1-Dosyadaki yazılara ve mahkemece uyulan bozma kararı gereğince inceleme yapılarak hüküm verilmiş olmasına, delillerin takdirinde bir isabetsizlik bulunmamasına ve bozmanın şümulü dışında kalarak kesinleşen cihetlere ait temyiz itirazlarının incelenmesi artık mümkün olmamasına göre tarafların yerinde bulunmayan sair temyiz itirazlarının reddi gerekmiştir.
2-Mahkemece Dairemiz 2013/1821 Esas 2014/4114 Karar sayılı bozma ilamına uyulmuş ise de bozma gereği yerine getirilmemiştir. Bozmaya uyulmakla lehine olan taraf yararına usulî kazanılmış hak oluşacağından bu doğrultuda inceleme ve araştırma yapılarak hüküm tesisi zorunludur. Bozma ilamında belirtildiği üzere iki hususun bilirkişiler tarafından tespiti gerekmektedir. Bunlar; 1-26.10.2009 tarihi itibariyle piyasa rayiçlerine göre yatırım bedeli, 2-Kısmi işletme döneminde elde edilen bedelin hesaplanmasıdır. Yargıtay bozma kararı sonrasında görevlendirilen bilirkişiler uyuşmazlığın çözümünde esas olan iki bedelin tespitini yapmamışlardır. Alınan rapor ve ek raporlar bu nedenle hükme esas almaya elverişli olmadığı gibi bu raporları gözönüne almadan zararın istenen miktardan fazla olduğundan bahisle talep gibi karar verilmesi de hatalıdır. Ayrıca yatırım bedeli hesaplaması yapılırken 26.10.2009 tarihi
itibariyle piyasa rayiçlerine göre hesaplama yapılması gerektiği bozma ilamında belirtildiğinden, mahalli piyasa rayiçleri ile hesaplama Türk lirasına göre yapılacağından döviz cinsinden karar verilmesi de hatalıdır.

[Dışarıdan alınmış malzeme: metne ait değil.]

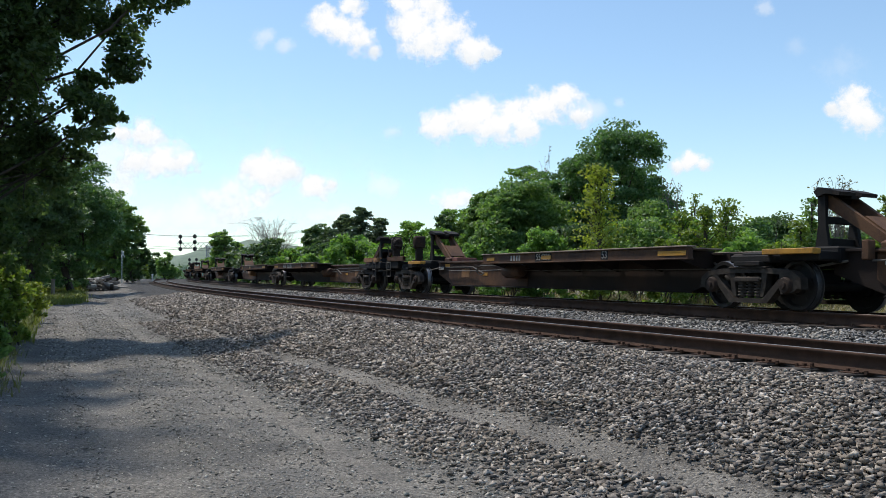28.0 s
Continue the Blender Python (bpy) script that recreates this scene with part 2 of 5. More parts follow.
def trailer_skin(name, a, b, dirt, ripple=0.17, wide=2.2, calm=0.45):
    """Painted sheet with vertical ripples and rain streaks."""
    m, n, l, p = mat_nodes(name)
    co = n.new("ShaderNodeTexCoord").outputs["Object"]
    big = noise_tex(n, l, co, 0.7, 4, 0.6)
    col = ramp(n, l, big, [(0.3, a), (0.7, b)])
    streak = noise_tex(n, l, co, 2.4, 5, 0.6, (1.1, 1.1, 0.10))
    k = ramp(n, l, streak, [(0.50, (0, 0, 0)), (0.78, (0.28, 0.28, 0.28))])
    col = mix(n, l, k, col, dirt)
    l.new(col, p.inputs["Base Color"])
    p.inputs["Roughness"].default_value = 0.30
    wave = noise_tex(n, l, co, 1.0, 1.5, 0.4, (wide, wide, 0.40))
    bp = n.new("ShaderNodeBump")
    bp.inputs["Strength"].default_value, bp.inputs["Distance"].default_value = 0.9, ripple
    patch = ramp(n, l, noise_tex(n, l, co, 0.24, 2, 0.5), [(calm, (0.05, 0.05, 0.05)), (calm + .17, (1, 1, 1))])
    mid = n.new("ShaderNodeMath")
    mid.operation = "SUBTRACT"
    mid.inputs[1].default_value = 0.5
    l.new(wave, mid.inputs[0])
    amp = n.new("ShaderNodeMath")
    amp.operation = "MULTIPLY"
    l.new(mid.outputs[0], amp.inputs[0])
    l.new(patch, amp.inputs[1])
    l.new(amp.outputs[0], bp.inputs["Height"])
    l.new(bp.outputs[0], p.inputs["Normal"])
    return m


M_GREY_SKIN = trailer_skin("grey_trailer_paint", (0.36, 0.385, 0.375), (0.42, 0.445, 0.43), (0.30, 0.315, 0.30), 0.15)
M_LIGHT_SKIN = trailer_skin("pale_grey_trailer_paint", (0.42, 0.445, 0.43), (0.48, 0.505, 0.49), (0.35, 0.365, 0.345), 0.06)
M_CREASED_SKIN = trailer_skin("creased_grey_trailer_paint", (0.40, 0.43, 0.42), (0.46, 0.49, 0.48), (0.34, 0.36, 0.345), 0.15, 2.8, 0.36)
M_WHITE_SKIN = trailer_skin("white_trailer_paint", (0.74, 0.735, 0.71), (0.80, 0.795, 0.77), (0.64, 0.63, 0.60), 0.02)
# trailer ends: shade away from the sun is in these darker, bluer greys
M_SHADED_END = surface("shaded_door_paint", (0.125, 0.175, 0.20), (0.165, 0.22, 0.245), 1.2, 0.5, 0, 0.0, 40, (0.25, 0.27, 0.27), 0.3, (1, 1, 0.2))
M_SHADED_FRONT = surface("shaded_front_wall_paint", (0.205, 0.27, 0.31), (0.26, 0.335, 0.375), 1.2, 0.4, 0, 0.0, 40, (0.22, 0.24, 0.24), 0.25, (1, 1, 0.2))
M_SKIRT = surface("dull_white_skirt", (0.34, 0.345, 0.335), (0.42, 0.425, 0.415), 1.5, 0.6, 0, 0.05, 40, (0.25, 0.25, 0.235), 0.4, (0.4, 1, 2))
M_STEEL = surface("grey_bumper_steel", (0.13, 0.14, 0.145), (0.21, 0.22, 0.225), 3, 0.5, 0.3, 0.08, 40, (0.08, 0.07, 0.06), 0.4)
M_BLUE = surface("blue_container_paint", (0.025, 0.085, 0.22), (0.04, 0.12, 0.28), 1.5, 0.5, 0, 0.1, 30)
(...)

Kararın açıklanan bu nedenlerle bozulması gerekmiştir.
Bu nedenlerle mahkemece yapılacak iş; büyükşehirlerden birine talimat yazılarak, bilinen üniversitelerin işletme veya ekonomi kürsülerinden seçilecek akademik kariyere sahip öğretim üyesi ve davacının üstlendiği işle ilgili olarak işletme bölümünden ve bilişim, bilgisayar (yazılım) ve elektrik konusunda uzman öğretim üyelerinden oluşacak bilirkişi heyeti oluşturularak dosyadaki tüm bilgi ve belgeler, önceki raporlar irdelenmek, oluşacak çelişkiler giderilmek sureti ile bozma ilamı doğrultusunda rapor alınıp, alınan rapora itirazlar da karşılanıp gerektiğinde yeniden bilirkişi heyeti oluşturulup maddi gerçeğin ortaya çıkarılması ve karar verilmesinden ibaret olmalıdır.
SONUÇ: Yukarıda 1. bentte açıklanan nedenlerle tarafların sair temyiz itirazlarının reddine, 2. bentte yazılı nedenlerle kabulü ile hükmün taraflar yararına BOZULMASINA, bozma nedenine göre diğer temyiz itirazlarının incelenmesine yer olmadığına, 1.630,00’ar TL duruşma vekillik ücretinin taraflardan karşılıklı olarak alınarak Yargıtay’daki duruşmada vekille temsil olunan diğer tarafa verilmesine, ödedikleri temyiz peşin harçlarının istek halinde temyiz eden taraflara geri verilmesine, karara karşı tebliğ tarihinden itibaren 15 gün içinde karar düzeltme isteminde bulunulabileceğine 07.11.2018 gününde oybirliğiyle karar verildi.